The bill reads as a straightforward cap, but several practical ambiguities will drive implementation disputes. First, the statute hinges on the phrase 'immediately prior to such appointment' without defining timing thresholds or permissible gaps—will short-term detail assignments, excepted appointments, or breaks in service disqualify someone from the 6-month cap?
Agencies and OPM will need to issue binding guidance, and disputes over the phrase could generate administrative appeals or litigation.
Second, the bill preserves statutory exceptions for excepted-service positions but does not inventory those exceptions; agencies operating under special statutory authorities (e.g., science labs, intelligence components, or temporary hiring authorities) will need to reconcile those preexisting rules with the new maximums. The IRS change—striking subsection (d) of §9510 and redesignating (e) as (d)—is a technical edit in this text, but without cross-referencing current §9510 language readers cannot tell whether this narrows or broadens IRS-specific rules, so implementation may raise interpretive questions.

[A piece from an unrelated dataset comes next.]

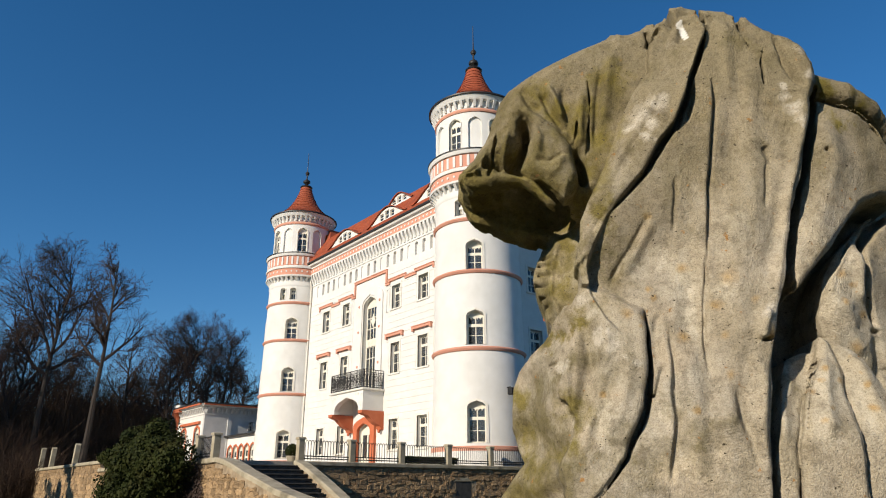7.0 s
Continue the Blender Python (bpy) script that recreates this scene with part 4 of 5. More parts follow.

Finally, the policy trade-off is real: shorter probation promotes employee security and may aid recruitment, but it also shortens the evaluative period for managers in high-risk or rapidly evolving roles, potentially increasing retention of poor performers or requiring agencies to rely more on other administrative tools (performance improvement plans, probation extension mechanisms if available, or removal under different authorities).